- **Description of the task**
Return, exactly as written, the lines from the one containing "Write a Blender" through the one containing "radians(degrees), 0.01, 5000", with both ends included.

- **Records to process**
┌──
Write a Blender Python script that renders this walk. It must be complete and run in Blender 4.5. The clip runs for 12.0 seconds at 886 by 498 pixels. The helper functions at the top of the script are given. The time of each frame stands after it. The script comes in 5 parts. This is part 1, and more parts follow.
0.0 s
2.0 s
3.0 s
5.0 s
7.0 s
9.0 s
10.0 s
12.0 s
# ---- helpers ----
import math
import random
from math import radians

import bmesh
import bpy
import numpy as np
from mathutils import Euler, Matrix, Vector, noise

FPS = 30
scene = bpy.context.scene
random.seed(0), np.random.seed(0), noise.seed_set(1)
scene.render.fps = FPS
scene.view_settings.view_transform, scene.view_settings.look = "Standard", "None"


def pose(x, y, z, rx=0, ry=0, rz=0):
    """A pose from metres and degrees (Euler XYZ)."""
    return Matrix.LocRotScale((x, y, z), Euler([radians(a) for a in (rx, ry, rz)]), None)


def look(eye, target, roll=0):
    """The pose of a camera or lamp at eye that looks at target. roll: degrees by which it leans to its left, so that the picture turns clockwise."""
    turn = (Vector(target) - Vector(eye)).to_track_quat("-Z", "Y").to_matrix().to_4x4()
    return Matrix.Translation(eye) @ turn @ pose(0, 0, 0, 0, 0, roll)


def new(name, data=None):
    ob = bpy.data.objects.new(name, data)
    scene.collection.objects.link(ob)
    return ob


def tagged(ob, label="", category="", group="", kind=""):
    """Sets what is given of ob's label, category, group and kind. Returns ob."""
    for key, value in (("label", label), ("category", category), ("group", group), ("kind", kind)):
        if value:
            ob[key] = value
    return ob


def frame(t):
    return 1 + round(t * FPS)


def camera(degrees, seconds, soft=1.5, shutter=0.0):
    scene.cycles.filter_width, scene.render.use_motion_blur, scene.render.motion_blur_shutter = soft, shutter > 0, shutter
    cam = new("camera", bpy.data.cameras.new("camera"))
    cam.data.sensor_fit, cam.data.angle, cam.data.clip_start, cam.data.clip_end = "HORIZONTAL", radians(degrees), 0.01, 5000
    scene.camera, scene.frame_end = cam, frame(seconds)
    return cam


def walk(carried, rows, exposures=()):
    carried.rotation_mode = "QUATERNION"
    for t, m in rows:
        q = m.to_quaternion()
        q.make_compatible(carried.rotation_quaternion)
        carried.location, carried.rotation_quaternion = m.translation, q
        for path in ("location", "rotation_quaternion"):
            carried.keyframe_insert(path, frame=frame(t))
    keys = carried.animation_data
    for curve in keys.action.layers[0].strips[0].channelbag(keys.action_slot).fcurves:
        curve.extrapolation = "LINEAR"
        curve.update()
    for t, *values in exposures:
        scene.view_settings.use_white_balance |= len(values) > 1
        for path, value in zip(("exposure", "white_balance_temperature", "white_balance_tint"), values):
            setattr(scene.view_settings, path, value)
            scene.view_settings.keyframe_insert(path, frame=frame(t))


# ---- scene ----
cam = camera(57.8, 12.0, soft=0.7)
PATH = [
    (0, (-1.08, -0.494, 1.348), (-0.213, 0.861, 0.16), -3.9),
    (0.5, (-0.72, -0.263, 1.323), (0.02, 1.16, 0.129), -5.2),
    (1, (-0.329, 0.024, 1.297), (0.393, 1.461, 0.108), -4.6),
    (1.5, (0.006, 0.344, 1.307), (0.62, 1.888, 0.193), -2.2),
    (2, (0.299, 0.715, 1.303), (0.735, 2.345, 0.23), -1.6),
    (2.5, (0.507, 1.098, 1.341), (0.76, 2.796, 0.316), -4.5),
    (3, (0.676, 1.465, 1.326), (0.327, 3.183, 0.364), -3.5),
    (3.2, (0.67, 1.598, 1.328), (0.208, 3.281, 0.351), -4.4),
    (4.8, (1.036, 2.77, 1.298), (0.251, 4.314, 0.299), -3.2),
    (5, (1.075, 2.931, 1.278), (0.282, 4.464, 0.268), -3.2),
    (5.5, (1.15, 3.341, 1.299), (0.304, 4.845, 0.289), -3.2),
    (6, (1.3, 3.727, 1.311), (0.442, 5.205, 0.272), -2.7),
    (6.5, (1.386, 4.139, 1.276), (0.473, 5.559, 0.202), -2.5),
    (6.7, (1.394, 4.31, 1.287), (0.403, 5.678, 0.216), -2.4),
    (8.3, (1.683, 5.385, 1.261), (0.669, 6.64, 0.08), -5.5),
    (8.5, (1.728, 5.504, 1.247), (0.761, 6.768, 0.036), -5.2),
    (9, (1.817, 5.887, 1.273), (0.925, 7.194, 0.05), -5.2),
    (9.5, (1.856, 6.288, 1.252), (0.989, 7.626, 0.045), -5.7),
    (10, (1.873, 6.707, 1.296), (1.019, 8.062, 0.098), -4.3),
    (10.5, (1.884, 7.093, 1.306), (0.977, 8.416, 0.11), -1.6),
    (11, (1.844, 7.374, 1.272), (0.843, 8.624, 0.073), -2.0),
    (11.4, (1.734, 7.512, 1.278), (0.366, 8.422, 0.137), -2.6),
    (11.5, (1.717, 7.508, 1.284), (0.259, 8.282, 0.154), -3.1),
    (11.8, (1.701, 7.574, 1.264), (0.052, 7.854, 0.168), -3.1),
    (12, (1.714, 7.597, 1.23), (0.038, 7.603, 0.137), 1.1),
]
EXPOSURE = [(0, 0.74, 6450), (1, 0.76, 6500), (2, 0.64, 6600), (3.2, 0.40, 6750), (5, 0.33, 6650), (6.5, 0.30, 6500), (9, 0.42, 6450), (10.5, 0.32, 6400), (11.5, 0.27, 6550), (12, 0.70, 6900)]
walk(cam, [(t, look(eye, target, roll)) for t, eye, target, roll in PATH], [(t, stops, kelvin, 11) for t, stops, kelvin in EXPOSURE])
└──
┌──
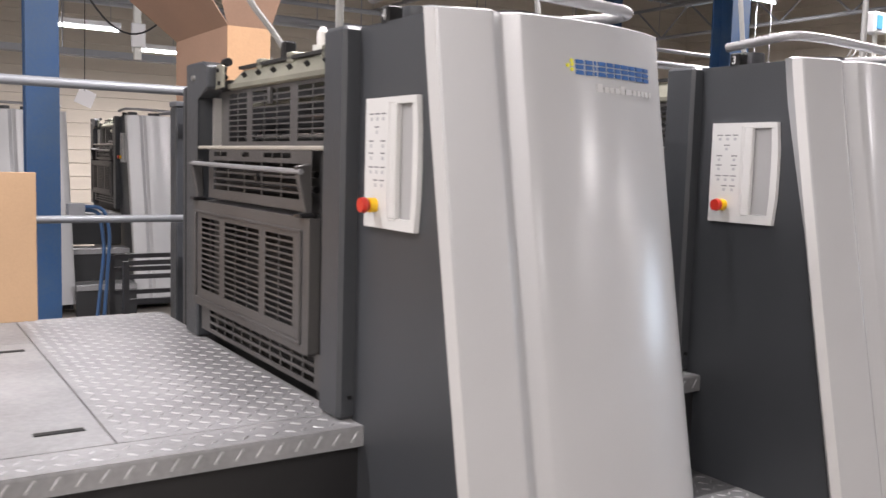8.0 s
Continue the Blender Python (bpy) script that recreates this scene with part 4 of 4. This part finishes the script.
└──
- **Response to this task**
Write a Blender Python script that renders this walk. It must be complete and run in Blender 4.5. The clip runs for 12.0 seconds at 886 by 498 pixels. The helper functions at the top of the script are given. The time of each frame stands after it. The script comes in 5 parts. This is part 1, and more parts follow.
0.0 s
2.0 s
3.0 s
5.0 s
7.0 s
9.0 s
10.0 s
12.0 s
# ---- helpers ----
import math
import random
from math import radians

import bmesh
import bpy
import numpy as np
from mathutils import Euler, Matrix, Vector, noise

FPS = 30
scene = bpy.context.scene
random.seed(0), np.random.seed(0), noise.seed_set(1)
scene.render.fps = FPS
scene.view_settings.view_transform, scene.view_settings.look = "Standard", "None"


def pose(x, y, z, rx=0, ry=0, rz=0):
    """A pose from metres and degrees (Euler XYZ)."""
    return Matrix.LocRotScale((x, y, z), Euler([radians(a) for a in (rx, ry, rz)]), None)


def look(eye, target, roll=0):
    """The pose of a camera or lamp at eye that looks at target. roll: degrees by which it leans to its left, so that the picture turns clockwise."""
    turn = (Vector(target) - Vector(eye)).to_track_quat("-Z", "Y").to_matrix().to_4x4()
    return Matrix.Translation(eye) @ turn @ pose(0, 0, 0, 0, 0, roll)


def new(name, data=None):
    ob = bpy.data.objects.new(name, data)
    scene.collection.objects.link(ob)
    return ob


def tagged(ob, label="", category="", group="", kind=""):
    """Sets what is given of ob's label, category, group and kind. Returns ob."""
    for key, value in (("label", label), ("category", category), ("group", group), ("kind", kind)):
        if value:
            ob[key] = value
    return ob


def frame(t):
    return 1 + round(t * FPS)


def camera(degrees, seconds, soft=1.5, shutter=0.0):
    scene.cycles.filter_width, scene.render.use_motion_blur, scene.render.motion_blur_shutter = soft, shutter > 0, shutter
    cam = new("camera", bpy.data.cameras.new("camera"))
    cam.data.sensor_fit, cam.data.angle, cam.data.clip_start, cam.data.clip_end = "HORIZONTAL", radians(degrees), 0.01, 5000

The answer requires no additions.